Las lecturas que estamos haciendo estos últimos días son muy sugestivas.
Ya en las del domingo contemplábamos el cielo abierto y descender sobre
la tierra el Espíritu. Vamos a pedir al Señor que nos haga sensibles a todas
sus gracias. Los cielos se rasgan en este momento de la oración y el Señor se
hace presente en nuestros corazones a través de su Espíritu, Esta realmente
presente para muchos de nosotros en la Eucaristía. Que misterio el de la
Navidad, el de la encarnación, el de la Eucaristía. Si es que no necesitaríamos
más para hacer la oración que estar pidiendo que transforme nuestros corazones
y nuestras mentes.
Los ángeles sentían envidia de Dios que se encarna y se me parece, como
escribió Sartre en una de sus obras de teatro.
Nos ha coronado de gloria y dignidad. Aunque a consta de sufrir. De ahí
que hasta el sufrir tenga sentido. Nos ha dado poder, todo lo ha sometido al
hombre. ¡Qué responsabilidad! Somos constructores de una nueva humanidad, de un
nuevo mundo. De ahí que no nos quedemos embobados mirando caer la nieve detrás
de la ventana, con miedo al frío del mundo. Salgamos, llevemos con Él muchos
hijos a su gloria, como dice Pablo. Dejémonos santificar, queramos ser santos.

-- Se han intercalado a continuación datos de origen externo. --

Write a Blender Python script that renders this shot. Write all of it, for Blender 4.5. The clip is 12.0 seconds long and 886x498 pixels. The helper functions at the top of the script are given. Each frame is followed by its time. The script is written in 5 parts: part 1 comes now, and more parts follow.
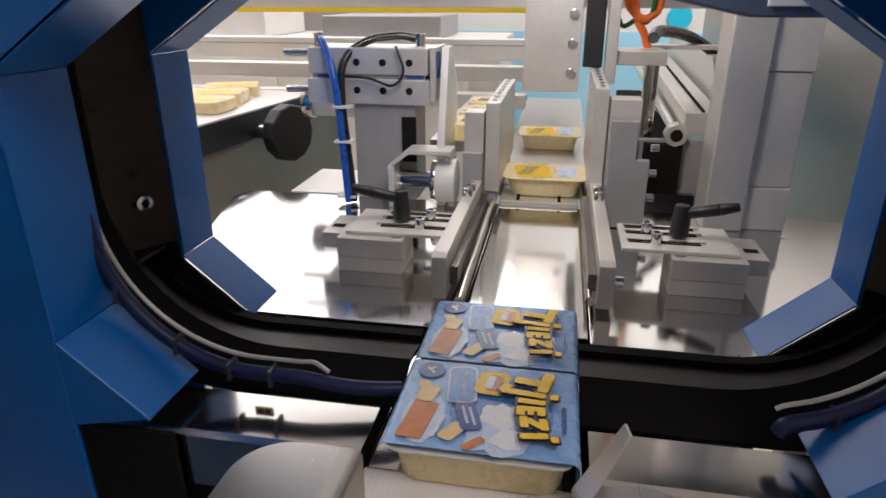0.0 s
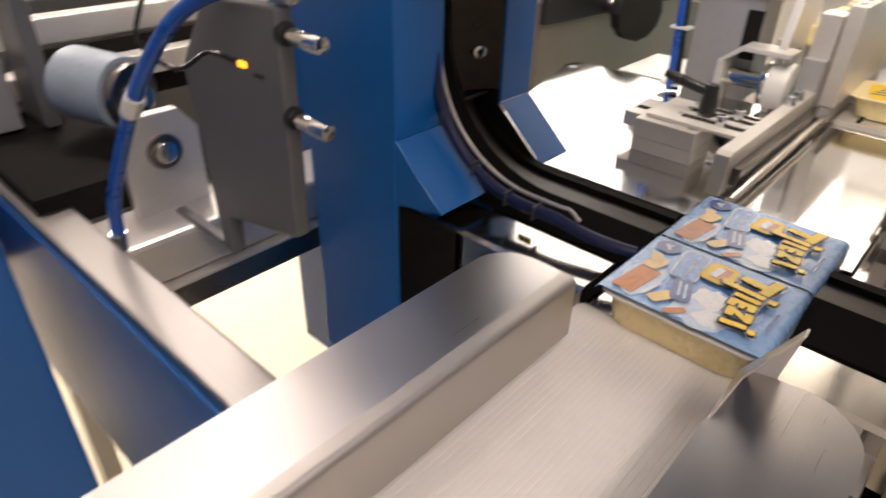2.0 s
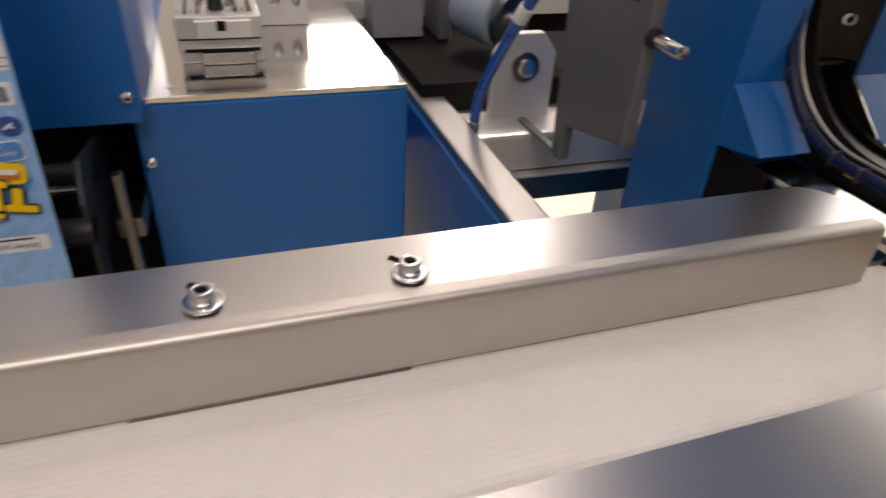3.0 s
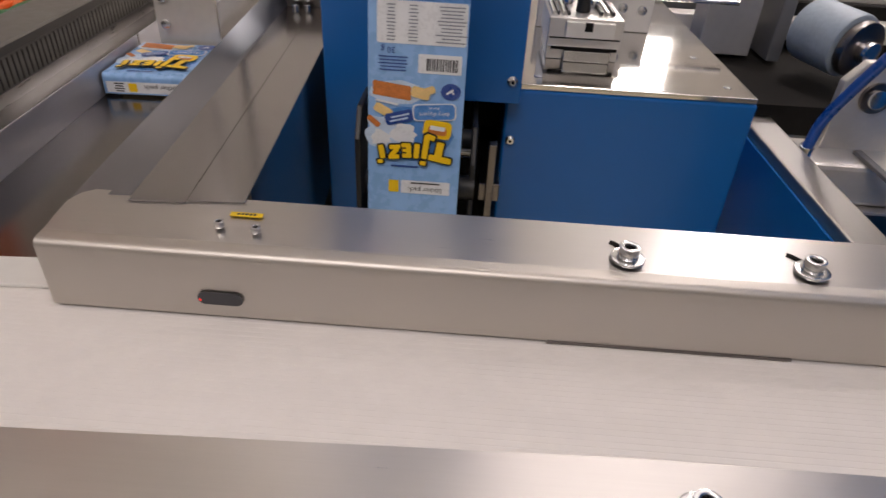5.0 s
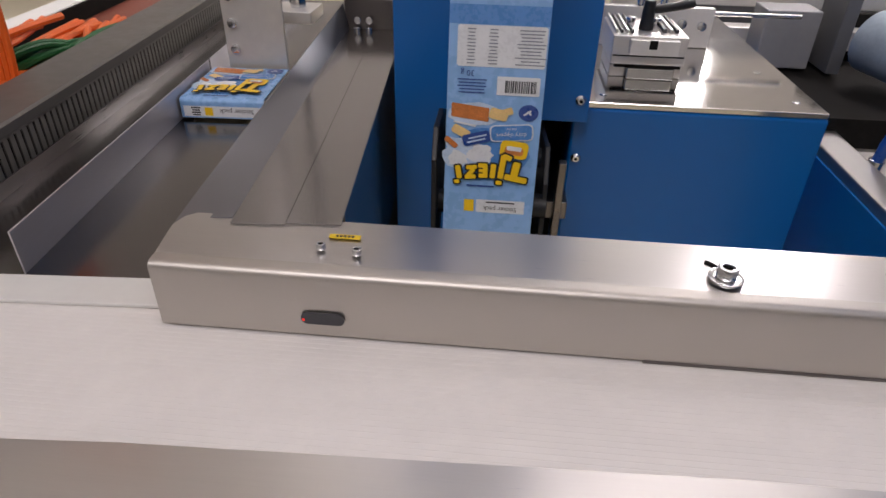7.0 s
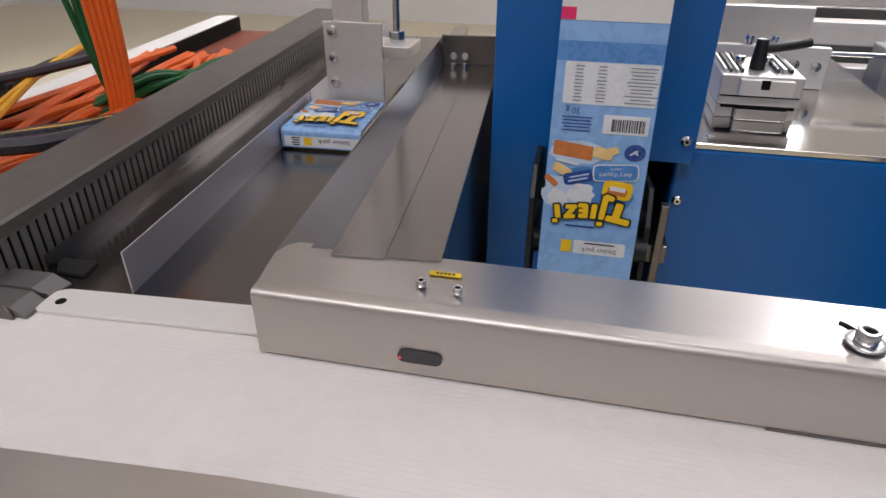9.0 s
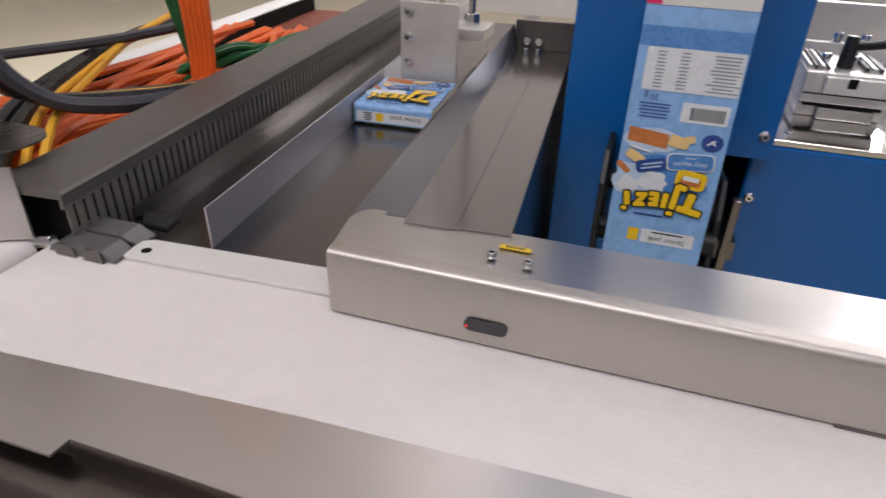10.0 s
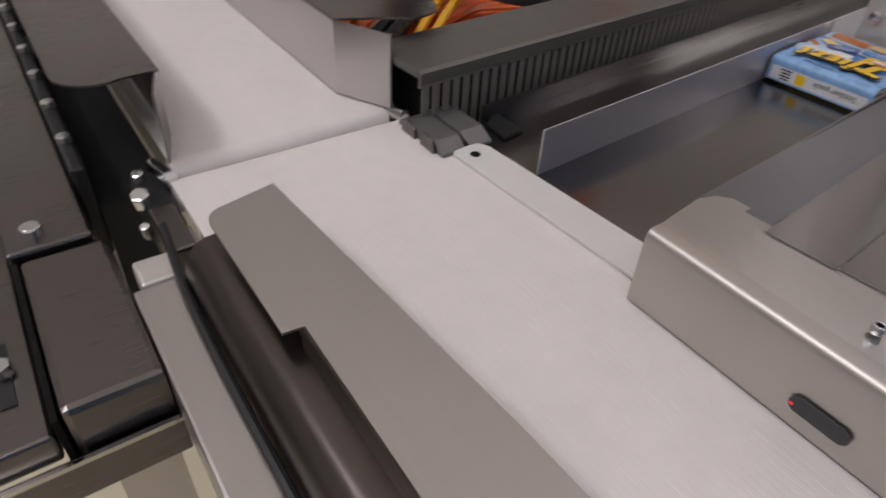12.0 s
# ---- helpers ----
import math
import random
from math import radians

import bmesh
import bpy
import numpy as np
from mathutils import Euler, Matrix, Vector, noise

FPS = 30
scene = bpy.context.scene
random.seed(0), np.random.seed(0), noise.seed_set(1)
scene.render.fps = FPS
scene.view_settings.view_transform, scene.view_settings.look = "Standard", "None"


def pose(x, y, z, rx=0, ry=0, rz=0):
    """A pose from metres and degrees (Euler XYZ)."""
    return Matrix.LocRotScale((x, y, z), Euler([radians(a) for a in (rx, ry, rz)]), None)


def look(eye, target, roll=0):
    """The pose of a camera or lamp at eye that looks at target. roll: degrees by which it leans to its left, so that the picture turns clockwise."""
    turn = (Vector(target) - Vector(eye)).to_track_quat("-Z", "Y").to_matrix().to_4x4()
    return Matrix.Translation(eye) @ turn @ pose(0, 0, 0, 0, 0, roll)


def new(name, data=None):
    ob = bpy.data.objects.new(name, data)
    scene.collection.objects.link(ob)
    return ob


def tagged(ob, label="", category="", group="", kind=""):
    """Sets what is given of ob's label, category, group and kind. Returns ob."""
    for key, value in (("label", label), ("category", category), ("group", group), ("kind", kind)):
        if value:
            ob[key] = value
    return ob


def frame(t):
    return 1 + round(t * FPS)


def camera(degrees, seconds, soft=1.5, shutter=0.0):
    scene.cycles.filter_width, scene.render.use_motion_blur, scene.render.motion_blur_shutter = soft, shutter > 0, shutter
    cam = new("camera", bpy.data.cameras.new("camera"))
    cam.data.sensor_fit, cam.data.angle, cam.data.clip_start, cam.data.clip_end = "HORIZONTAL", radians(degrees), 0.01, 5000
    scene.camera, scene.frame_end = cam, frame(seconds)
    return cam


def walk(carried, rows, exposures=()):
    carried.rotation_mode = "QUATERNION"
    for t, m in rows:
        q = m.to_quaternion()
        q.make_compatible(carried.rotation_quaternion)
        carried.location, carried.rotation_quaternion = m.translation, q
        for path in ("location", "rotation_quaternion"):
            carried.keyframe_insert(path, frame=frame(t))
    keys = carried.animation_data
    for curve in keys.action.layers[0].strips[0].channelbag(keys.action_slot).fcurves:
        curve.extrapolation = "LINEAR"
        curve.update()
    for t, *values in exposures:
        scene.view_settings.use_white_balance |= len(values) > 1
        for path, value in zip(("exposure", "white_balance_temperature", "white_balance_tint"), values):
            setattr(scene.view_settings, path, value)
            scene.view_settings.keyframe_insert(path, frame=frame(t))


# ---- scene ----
cam = camera(69.8, 12.0, shutter=0.4)
PATH = [
    (0, (0.532, -0.093, 1.178), (2.36, 0.24, 0.439), -0.0),
    (0.5, (0.522, -0.098, 1.181), (2.305, 0.35, 0.391), 0.3),
    (1, (0.519, -0.112, 1.186), (2.215, 0.498, 0.319), 0.5),
    (1.5, (0.497, -0.135, 1.192), (2.022, 0.734, 0.234), 0.1),
    (2, (0.477, -0.167, 1.192), (1.737, 0.962, 0.126), 1.5),
    (2.5, (0.43, -0.225, 1.159), (1.335, 1.205, 0.094), 2.6),
    (3, (0.382, -0.256, 1.162), (0.951, 1.311, 0.057), 3.6),
    (3.5, (0.344, -0.267, 1.161), (0.701, 1.329, 0.009), 3.6),
    (5.3, (0.242, -0.302, 1.167), (0.149, 1.36, 0.057), 2.9),
    (5.5, (0.238, -0.303, 1.168), (0.128, 1.356, 0.057), 2.7),
    (6, (0.23, -0.308, 1.168), (0.115, 1.351, 0.057), 2.8),
    (6.5, (0.221, -0.306, 1.169), (0.103, 1.358, 0.066), 2.0),
    (7, (0.209, -0.306, 1.172), (0.069, 1.371, 0.09), 1.3),
    (7.5, (0.195, -0.302, 1.17), (0.003, 1.387, 0.116), 0.9),
    (7.7, (0.19, -0.302, 1.172), (-0.025, 1.394, 0.135), 1.0),
    (9.3, (0.185, -0.294, 1.168), (-0.196, 1.397, 0.172), 0.2),
    (9.5, (0.182, -0.297, 1.174), (-0.196, 1.368, 0.132), 0.4),
    (10, (0.176, -0.311, 1.161), (-0.336, 1.33, 0.138), 1.7),
    (10.5, (0.162, -0.294, 1.158), (-0.528, 1.251, 0.091), 2.0),
    (11, (0.157, -0.283, 1.149), (-0.718, 1.144, 0.055), 3.7),
    (11.5, (0.149, -0.267, 1.144), (-0.938, 0.952, -0.009), 3.3),
    (12, (0.149, -0.24, 1.14), (-1.103, 0.691, -0.112), 3.4),
]
walk(cam, [(t, look(eye, target, roll)) for t, eye, target, roll in PATH], [(0.0, -0.84, 6400, 13), (0.8, -0.54, 6500, 14), (2.0, -0.32, 7250, 13), (3.5, -0.6, 7000, 12), (5.5, -0.6, 6700, 12), (7.5, -0.59, 6300, 12), (9.5, -0.42, 6200, 10), (10.5, -0.38, 6200, 10), (11.5, -0.64, 6250, 11), (12.0, -0.72, 6250, 10)])

# ---------- world and light ----------
world = bpy.data.worlds.new("hall_air")
scene.world = world
world.use_nodes = True
world.node_tree.nodes["Background"].inputs[0].default_value = (1.0, 0.96, 0.9, 1)
world.node_tree.nodes["Background"].inputs[1].default_value = 0.25


def lamp(name, x, y, z, sx, sy, watts, target, colour=(1.0, 0.93, 0.82)):
    d = bpy.data.lights.new(name, "AREA")
    d.shape, d.size, d.size_y, d.energy, d.color = "RECTANGLE", sx, sy, watts, colour
    ob = new(name, d)
    ob.matrix_basis = look((x, y, z), target)
    return ob


# rows of hall lights under the ceiling, and unseen fill lamps added beside them
W = (1.0, 0.925, 0.93)
lamp("hall_light_and_fill", 2.3, 3.9, 3.6, 0.45, 0.3, 30, (1.0, 1.2, 0.5), W)
# one huge panel added as even ambient fill
lamp("hall_ambient_fill", 0.5, 0.0, 5.1, 12.0, 10.0, 60, (0.5, 0.001, 0.0), (1.0, 0.95, 0.97))
lamp("hall_light_and_fill", 1.1, 3.3, 4.9, 4.0, 1.6, 38, (1.0, 2.4, 0.5), W)
# two narrow lamps added to brighten the floor on both sides
lamp("hall_light_and_fill", 1.7, 2.0, 4.9, 1.6, 0.8, 62, (1.7, 2.001, 0.0), W).data.spread = radians(62)
lamp("hall_light_and_fill", -1.7, 2.4, 4.9, 1.6, 0.8, 55, (-1.7, 2.401, 0.0), W).data.spread = radians(62)
lamp("hall_light_and_fill", -0.3, -2.6, 4.8, 2.0, 0.8, 80, (-0.2, -0.4, 0.5), W)
lamp("hall_light_and_fill", 2.4, -1.6, 4.8, 2.0, 0.8, 45, (2.2, -0.6, 0.8), W)
lamp("hall_light_and_fill", -1.5, -2.8, 4.8, 2.0, 0.8, 36, (-1.0, -0.4, 0.5), W)
# added fill standing for the bright hall behind the cell, mirrored in the table
lamp("booth_back_fill", 2.95, 0.75, 1.85, 1.9, 1.1, 26, (1.1, 0.1, 0.95), (1.0, 0.97, 0.95))
# unseen lamp added to brighten the booth wall
lamp("booth_wall_fill", 2.45, -0.8, 2.1, 1.2, 0.3, 24, (3.2, -0.8, 1.4), (1.0, 0.99, 0.97))
# unseen strip lamp added behind the header to fill the cell
lamp("cell_fill", 1.04, -0.05, 1.40, 0.05, 0.46, 5.0, (1.5, -0.05, 1.12), (1.0, 0.92, 0.83))
# added lamp that puts a bright reflection on the feeder's top plate
lamp("feeder_glare_fill", 0.9, 2.5, 1.58, 0.36, 0.22, 8, (0.45, 0.5, 0.94), (1.0, 0.97, 0.95))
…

El Señor hablaba con autoridad, porque su vida le precedía. Hablemos con
la vida.
Sus palabras transformaban, esa era la autoridad. Permitían conocerle, obraban la conversión, curaban, sanaban, enseñaban, perdonaban, expulsaban demonios, santificaban. Ven y verás. El llamamiento de su palabra se obraba en la relación con Él. ¿Qué nos dice hoy en la oración? Señor ábreme el oído.